The lines to print start at the one containing "# ---- helpers" and end at the one containing "made[o] = o.copy()"; print them exactly, ends included, and only them.

>> START

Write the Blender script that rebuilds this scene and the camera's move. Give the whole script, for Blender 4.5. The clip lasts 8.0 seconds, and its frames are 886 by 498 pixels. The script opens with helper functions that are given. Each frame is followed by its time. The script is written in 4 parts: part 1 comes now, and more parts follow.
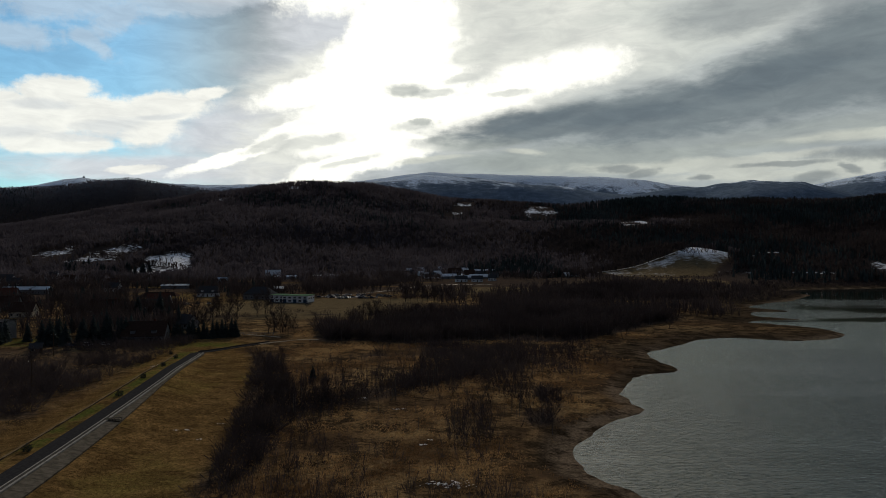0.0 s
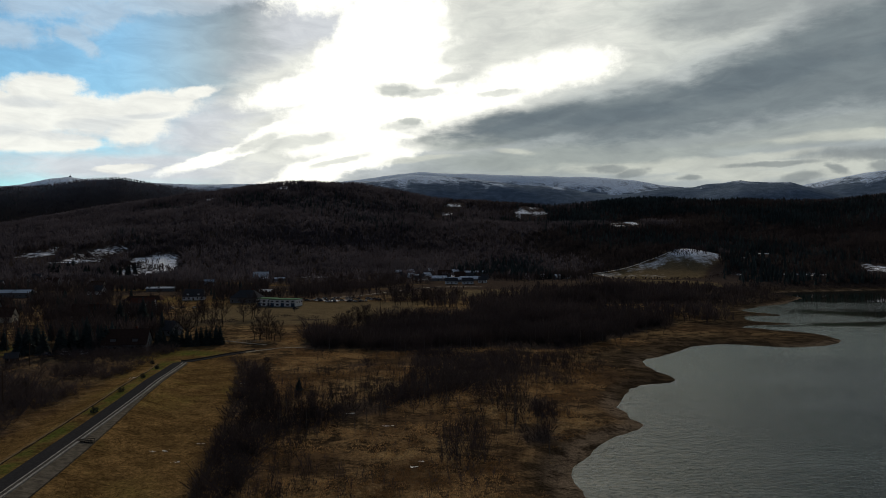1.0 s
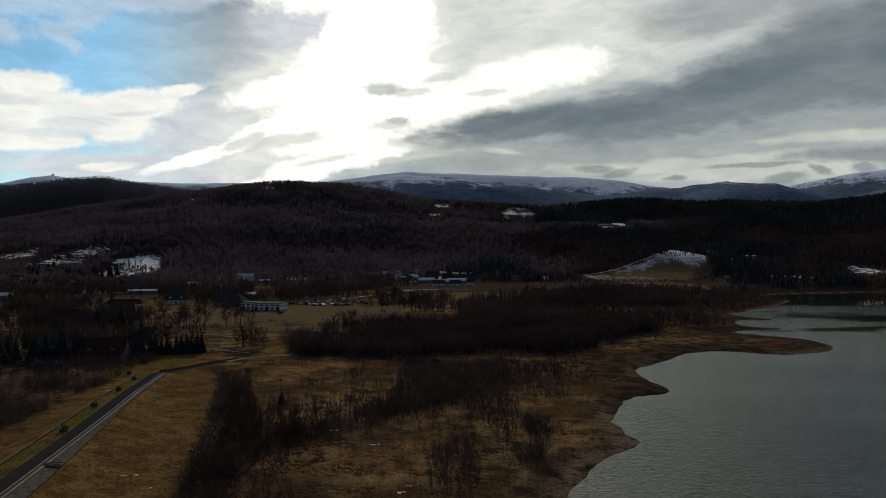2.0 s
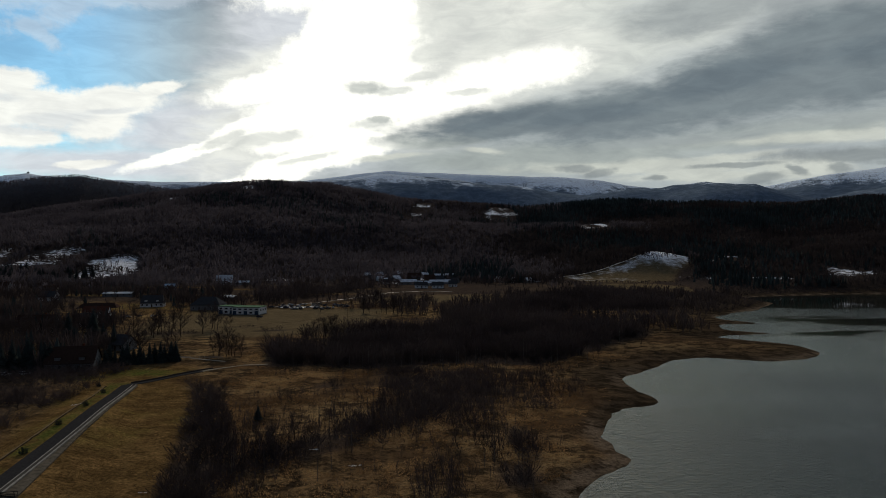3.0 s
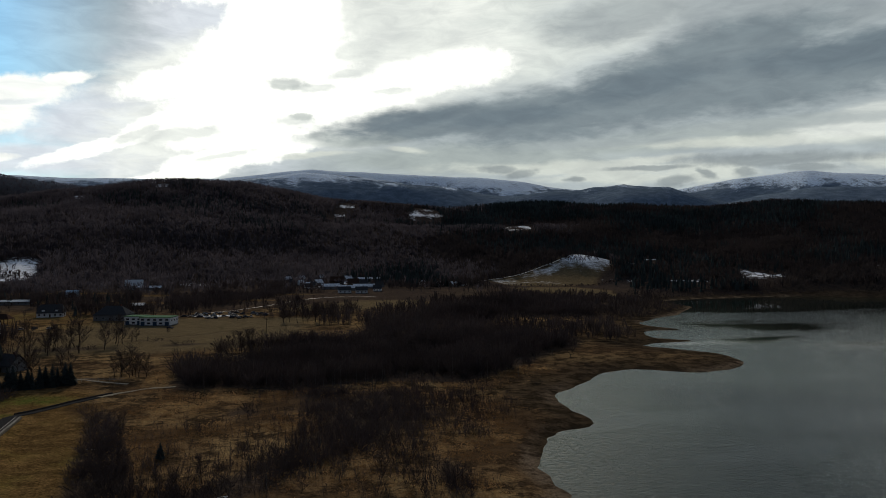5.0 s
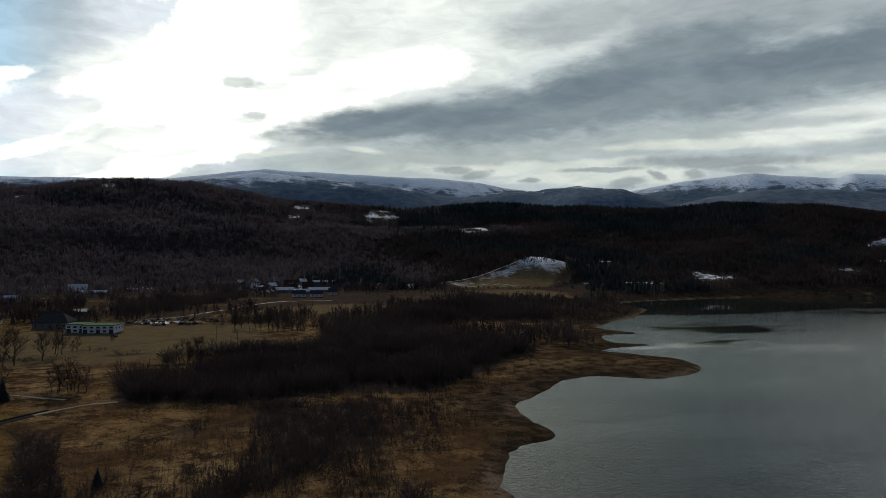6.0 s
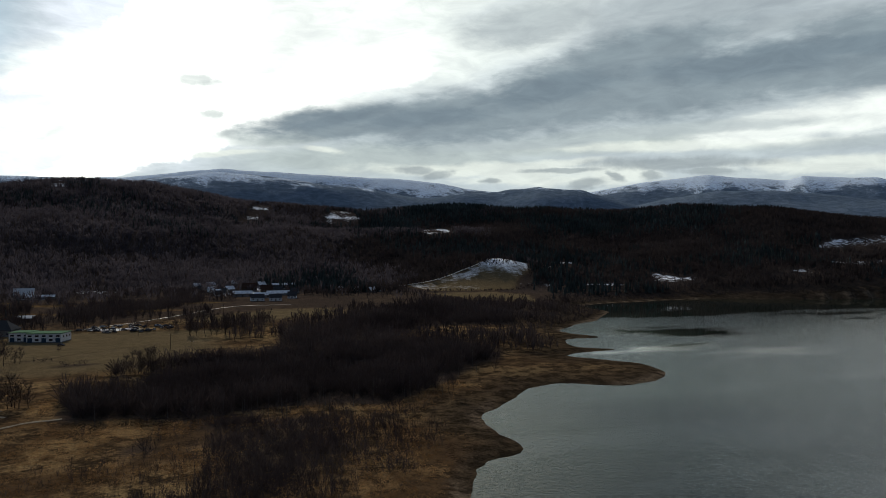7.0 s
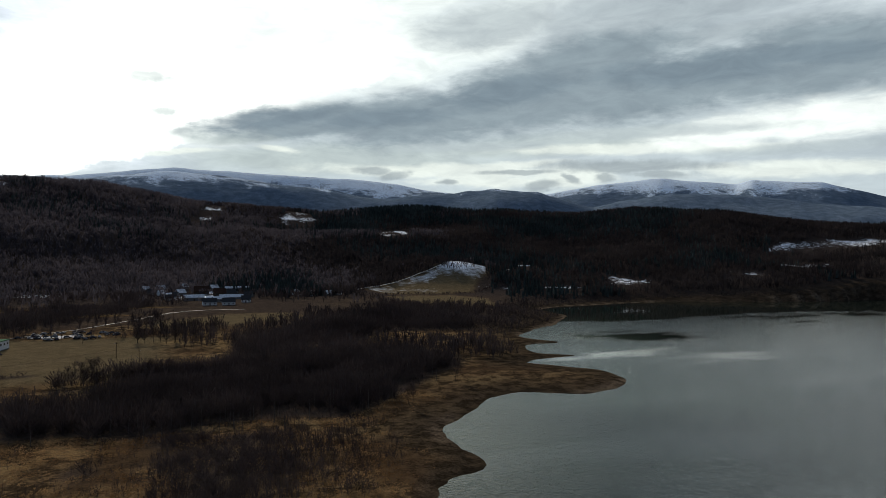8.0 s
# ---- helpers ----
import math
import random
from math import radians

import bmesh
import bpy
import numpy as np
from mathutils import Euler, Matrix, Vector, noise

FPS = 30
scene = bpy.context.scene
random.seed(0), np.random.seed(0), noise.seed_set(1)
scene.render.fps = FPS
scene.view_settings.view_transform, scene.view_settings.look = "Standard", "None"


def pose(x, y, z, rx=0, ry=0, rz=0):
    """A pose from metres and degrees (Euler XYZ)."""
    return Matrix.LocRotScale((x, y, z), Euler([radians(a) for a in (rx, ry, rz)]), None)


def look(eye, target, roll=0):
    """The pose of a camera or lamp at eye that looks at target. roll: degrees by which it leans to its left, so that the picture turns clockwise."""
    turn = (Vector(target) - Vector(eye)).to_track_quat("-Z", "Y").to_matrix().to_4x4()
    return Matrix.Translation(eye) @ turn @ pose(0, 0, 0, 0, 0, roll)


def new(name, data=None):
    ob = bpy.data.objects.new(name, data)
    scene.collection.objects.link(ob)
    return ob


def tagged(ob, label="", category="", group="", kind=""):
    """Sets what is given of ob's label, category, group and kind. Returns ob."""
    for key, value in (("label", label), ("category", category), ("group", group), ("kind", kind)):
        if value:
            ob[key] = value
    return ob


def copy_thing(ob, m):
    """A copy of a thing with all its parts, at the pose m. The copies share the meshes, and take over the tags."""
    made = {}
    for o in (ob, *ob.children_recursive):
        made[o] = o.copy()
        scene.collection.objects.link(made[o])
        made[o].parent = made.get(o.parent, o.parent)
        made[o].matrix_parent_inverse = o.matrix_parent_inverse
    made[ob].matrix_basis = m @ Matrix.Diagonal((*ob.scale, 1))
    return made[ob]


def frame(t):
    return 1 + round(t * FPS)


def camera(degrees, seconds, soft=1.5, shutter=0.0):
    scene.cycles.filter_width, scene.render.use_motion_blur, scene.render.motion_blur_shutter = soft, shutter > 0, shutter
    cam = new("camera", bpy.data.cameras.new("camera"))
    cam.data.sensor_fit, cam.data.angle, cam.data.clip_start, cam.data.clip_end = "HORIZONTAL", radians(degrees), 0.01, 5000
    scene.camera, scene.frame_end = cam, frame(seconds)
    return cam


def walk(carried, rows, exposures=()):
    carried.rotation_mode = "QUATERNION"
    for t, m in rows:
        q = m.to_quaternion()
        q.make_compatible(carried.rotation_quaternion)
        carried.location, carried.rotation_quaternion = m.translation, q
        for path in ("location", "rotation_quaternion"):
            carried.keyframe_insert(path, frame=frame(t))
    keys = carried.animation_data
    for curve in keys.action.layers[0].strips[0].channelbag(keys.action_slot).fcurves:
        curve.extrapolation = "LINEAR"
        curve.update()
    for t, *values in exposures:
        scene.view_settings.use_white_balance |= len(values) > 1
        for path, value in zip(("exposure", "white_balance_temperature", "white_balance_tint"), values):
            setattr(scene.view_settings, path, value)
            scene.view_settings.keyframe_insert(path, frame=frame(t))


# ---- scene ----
# ---- camera ----
cam = camera(64.35, 8.0, soft=0.85)
# seconds, eye x y z, yaw to the left, pitch, roll
ROWS = [
    (0.0, 0.0, 0.0, 42.0, 0.0, 0.128, -0.258),
    (0.5, -0.24, 3.74, 43.19, -0.404, 0.1, -0.26),
    (1.0, -0.46, 7.5, 44.41, -0.843, 0.099, -0.25),
    (1.5, -0.65, 11.25, 45.63, -1.304, 0.088, -0.198),
    (3.0, -1.12, 22.51, 49.61, -3.381, -0.022, -0.107),
    (3.5, -1.18, 26.21, 50.81, -4.302, -0.049, -0.09),
    (4.0, -1.18, 29.92, 52.0, -5.753, -0.042, -0.076),
    (4.5, -1.12, 33.63, 53.16, -7.659, -0.072, -0.037),
    (6.0, -0.35, 44.86, 56.71, -13.154, -0.039, -0.037),
    (6.5, 0.01, 48.6, 57.92, -14.797, -0.042, -0.091),
    (7.0, 0.41, 52.3, 59.13, -16.324, -0.029, -0.104),
    (7.5, 0.85, 55.97, 60.33, -17.877, -0.011, -0.07),
    (8.0, 1.34, 59.63, 61.53, -19.82, 0.043, 0.049),
]


def eye_pose(x, y, z, yaw, pitch, roll):
    a, p = radians(yaw), radians(pitch)
    ahead = Vector((-math.sin(a) * math.cos(p), math.cos(a) * math.cos(p), math.sin(p)))
    return look((x, y, z), Vector((x, y, z)) + ahead, roll)


EXPOSURES = [(0.0, -0.1, 6500, 10), (3.0, -0.05, 6450, 10), (4.5, 0.05, 6380, 9.5), (6.0, 0.22, 6280, 9), (8.0, 0.55, 6200, 9)]
walk(cam, [(r[0], eye_pose(*r[1:])) for r in ROWS], EXPOSURES)

# ---- world: a broken winter overcast, the sun veiled ahead ----
SUN_AZ, SUN_EL = -4.0, 24.0


def node(tree, kind, at=None, **inputs):
    n = tree.nodes.new(kind)
    for key, value in inputs.items():
        k = int(key[1:]) if key[0] == "i" and key[1:].isdigit() else key.replace("_", " ")
        if hasattr(value, "is_output"):
            tree.links.new(value, n.inputs[k])
        else:
            n.inputs[k].default_value = value
    return n


def maths(tree, op, a, b=0.0, clamp=False):
    n = node(tree, "ShaderNodeMath", i0=a, i1=b)
    n.operation, n.use_clamp = op, clamp
    return n.outputs[0]


def blend(tree, fac, a, b, how="MIX"):
    n = tree.nodes.new("ShaderNodeMix")
    n.data_type, n.blend_type = "RGBA", how
    for k, v in ((0, fac), (6, a), (7, b)):
        if hasattr(v, "is_output"):
            tree.links.new(v, n.inputs[k])
        else:
            n.inputs[k].default_value = v if k == 0 or len(v) == 4 else (*v, 1)
    return n.outputs[2]


def remap(tree, v, a, b, c=0.0, d=1.0, smooth=True):
    n = node(tree, "ShaderNodeMapRange", i0=v, i1=a, i2=b, i3=c, i4=d)
    n.interpolation_type = "SMOOTHSTEP" if smooth else "LINEAR"
    return n.outputs[0]


def noise_tex(tree, vector, scale, detail=5.0, rough=0.55, dist=0.0):
    n = node(tree, "ShaderNodeTexNoise", Vector=vector, Scale=scale, Detail=detail, Roughness=rough, Distortion=dist)
    return n


GLOW, UNSEEN_GLOW = (1.3, 1.29, 1.17), (1.5, 1.36, 1.02)
# clouds, as heaps of ellipses: azimuth and elevation, half width and height (degrees), tilt
VEIL = [(-8.2, 17.8, 5.4, 5.0, 29), (-13.6, 9.9, 9.6, 2.4, 11), (-5.5, 13.2, 8.4, 6.0, 0), (-20, 6.3, 13, 1.2, 1), (-19, 19.6, 12, 1.0, 3)]
WISPS = [(-28.5, 17.4, 5.6, 1.3, 4), (-24.6, 17.2, 2.6, 1.2, 40), (-26.4, 14.9, 1.6, 0.6, -30), (-31.5, 14.8, 3.1, 0.8, 2), (-20, 18.2, 5.1, 0.7, 8)]
HEAP = [(-28.7, 11.4, 2.6, 1.0, 9), (-30.8, 9.1, 3.9, 1.73, 5), (-26.2, 9.9, 3.6, 1.6, 0), (-21.8, 10.6, 3.5, 1.14, 12), (-18.5, 11.9, 2, 0.49, 15),
        (-22.7, 9.1, 2.5, 1.06, 14), (-31.8, 10.1, 2, 1.21, 6), (-28.7, 7.8, 4, 0.71, 4), (-23.4, 6.2, 1.8, 0.33, 6), (-34.1, 9.2, 2.9, 1.85, 6)]
HEAP_SHADE = [(-25.2, 9.2, 2.2, 0.5, 8), (-29.6, 10.4, 2.0, 0.35, 6), (-27.0, 8.4, 3.0, 0.3, 4), (-31.5, 8.4, 2.4, 0.4, 4), (-22.0, 10.0, 1.8, 0.3, 12)]
BRIGHT = [(-3.8, 18.4, 4.1, 3.45, 47), (-6.5, 14.3, 4.7, 2.65, 34), (-10.1, 12.7, 4.8, 1.11, 16), (-6.5, 11.3, 5.7, 2.09, 15), (-2.6, 13.7, 5.1, 4.05, 0),
          (-1.5, 17.5, 3.2, 2.88, 0), (-16, 7.6, 5, 0.56, 20), (-11.7, 9.7, 4.3, 0.73, 25), (-6.6, 9.3, 5.5, 1.5, 10), (-8.8, 6.6, 5.5, 1.07, 20),
          (-10.8, 5.6, 3.6, 0.53, 9), (-3.8, 8.3, 3.7, 1.34, 12), (-1.1, 10.9, 3.9, 1.59, 11), (-4.2, 22, 8.6, 2.74, 17)]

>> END

Solution:
# ---- helpers ----
import math
import random
from math import radians

import bmesh
import bpy
import numpy as np
from mathutils import Euler, Matrix, Vector, noise

FPS = 30
scene = bpy.context.scene
random.seed(0), np.random.seed(0), noise.seed_set(1)
scene.render.fps = FPS
scene.view_settings.view_transform, scene.view_settings.look = "Standard", "None"


def pose(x, y, z, rx=0, ry=0, rz=0):
    """A pose from metres and degrees (Euler XYZ)."""
    return Matrix.LocRotScale((x, y, z), Euler([radians(a) for a in (rx, ry, rz)]), None)


def look(eye, target, roll=0):
    """The pose of a camera or lamp at eye that looks at target. roll: degrees by which it leans to its left, so that the picture turns clockwise."""
    turn = (Vector(target) - Vector(eye)).to_track_quat("-Z", "Y").to_matrix().to_4x4()
    return Matrix.Translation(eye) @ turn @ pose(0, 0, 0, 0, 0, roll)


def new(name, data=None):
    ob = bpy.data.objects.new(name, data)
    scene.collection.objects.link(ob)
    return ob


def tagged(ob, label="", category="", group="", kind=""):
    """Sets what is given of ob's label, category, group and kind. Returns ob."""
    for key, value in (("label", label), ("category", category), ("group", group), ("kind", kind)):
        if value:
            ob[key] = value
    return ob


def copy_thing(ob, m):
    """A copy of a thing with all its parts, at the pose m. The copies share the meshes, and take over the tags."""
    made = {}
    for o in (ob, *ob.children_recursive):
        made[o] = o.copy()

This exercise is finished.